An Inside Look On How Reed Switches Are Manufactured

reed-switch

[York] wrote in to share a video he stumbled across while researching reed switches and relays, which documents the tightly controlled process through which they are produced. Like many other electronic components out there, we usually don’t give a lot of thought to how they are made, especially when the final cost is relatively small.

For something often taken for granted, the process is an incredibly precise one, requiring a clean room environment the entire way through. The video follows the production line from beginning to end, including the soft annealing of the contacts to remove magnetic remanence, the sputtering process that applies sub-micron thick conductive coatings to the contacts, through the laser cutting and sealing of the glass tubes that make up the body of the switch.

At the end of the day, the video is little more than a manufacturer’s promotional video, but it’s worth the 8 minutes it takes to watch it, if only to satisfy your curiosity as to how they are made.

[youtube=http://www.youtube.com/watch?feature=player_embedded&v=FhUt7VyMKT4&w=470]

14 thoughts on “An Inside Look On How Reed Switches Are Manufactured

  1. fascinating, always wondered about that.

    In case anyone is curious, reed switches are still often used on bicycle speedos due to the zero power requirement.
    They are also used on some electronic chess/draughts/etc sets, and for industrial applications where a reliable switch is needed that can withstand harsh environments.

  2. I believe many flip phones and slide phones use reed switches sometimes triggered by the magnet in the speaker.

    I would like to know how much these specific reed switches cost. I would also like to know what the failure rate of the production process is.

    1. Phones used to use Reed switches but nowadays only use hall effect sensors. The Ericsson T10 and T18 that I used to work on utilized minature reed switches to sense the flip being opened and closed but this is just not the case any more. You can get hall affect sensors in 0402 and possibly smaller sizes. A 4mm glass tube cannot be compared and believe it or not are nowadays harder to solder than a 0402 due to their large size and rounded body.

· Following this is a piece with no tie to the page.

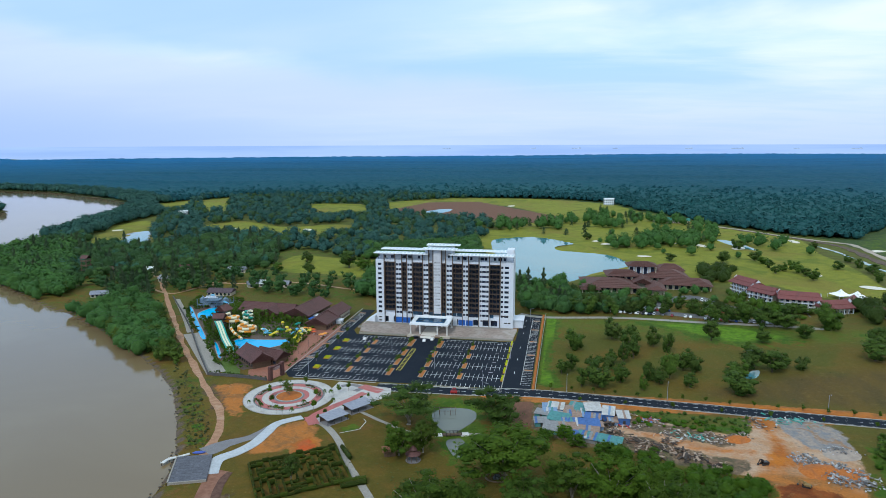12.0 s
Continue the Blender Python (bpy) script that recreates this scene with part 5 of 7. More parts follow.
def build_forest():
    x, y = scatter(FOREST, 10.5, 0.98, wet=1.0)
    az, far = np.arctan2(x - 85, y + 480), np.hypot(x - 85, y + 480)
    inner = inside_distance(x, y, FOREST)
    keep = (az > -0.86) & (az < 0.5) & (far < 1900)
    keep &= G.uniform(size=len(x)) < np.where(inner < 70, 1.0, np.clip((1900 - far) / 900, 0.0, 0.5))
    x, y = x[keep], y[keep]
    items = np.stack([x, y, ground_height(x, y), G.uniform(8, 13.5, len(x)), G.uniform(9.5, 13, len(x))], 1)
    arrays, tone = batch(items, LOW)
    tagged(new("forest_trees", flat_mesh("forest_trees", arrays, PLANTATION, tone)), "endless dark green plantation forest with blue haze painted in", "forest", kind="stuff")
    # between and beyond them the canopy closes to one rough sheet
    rings = [900 * 1.0115 ** i for i in range(146)]
    az = np.linspace(-1.1, 1.1, 460)
    R, A = np.meshgrid(np.array(rings), az, indexing="ij")
    jit = G.uniform(-0.4, 0.4, (2, *R.shape))
    R, A = R * (1 + 0.0115 * jit[0]), A + jit[1] * (az[1] - az[0])
    x, y = (80 + R * np.sin(A)).ravel(), (-480 + R * np.cos(A)).ravel()
    z = ground_height(x, y) + 7.6 + G.uniform(-2.2, 2.2, len(x)) * np.interp(R.ravel(), [1200, 2200, 4700], [1.0, 1.2, 0.7])
    coast = np.interp(A.ravel(), [-1.1, -0.75, -0.45, -0.2, 0.0, 0.03, 1.1], [4500, 4500, 4500, 4540, 4560, 4650, 4700])
    keep = (R.ravel() < coast) & (inside_distance(x, y, FOREST) > 1)
    i = np.arange(len(x)).reshape(R.shape)
    f = np.stack([i[:-1, :-1], i[1:, :-1], i[1:, 1:], i[:-1, 1:]], -1).reshape(-1, 4)
    f = f[keep[f].all(1)][:, ::-1]
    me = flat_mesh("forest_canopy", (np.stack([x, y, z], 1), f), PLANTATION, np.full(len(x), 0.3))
    tagged(new("forest_canopy", me), "closed dark green forest canopy reaching the coast, painted with blue haze", "forest", kind="stuff")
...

  3. Hmm, wonderful. I’ve always wondered how they made them that small. Now I know. I agree with Nardella, I’d like to know more about these witches specifically. I use reed switches in projects from time to time, and usually like to get the best quality I can.

  4. (Can’t directly reply to randomdude for some reason)
    Reed switches have the nice property of being switches and so can be used with almost no power draw from a battery/accumulator.

  5. It’s always interesting to see how a lot of our technological components are made, what’s more information similar to the video shows us how we can make/hack our own components our own way, despite the strict protocols used in manufacturing components in large plants, we don’t have to follow such protocols to get the same results, making the special protocols found in manufacturing obviously just for quality [assurance]akin to a magflaslight and a homemade flashlight, for example.

  6. Wow. I’ll break my reed switches with more respect from now on.

    They’re common in model railroads for detecting magnets hidden in the track or to time the chuff sound on steam models.

    Somehow, any time I have to work on one in a loco, I break the silly thing and have to put in a new one.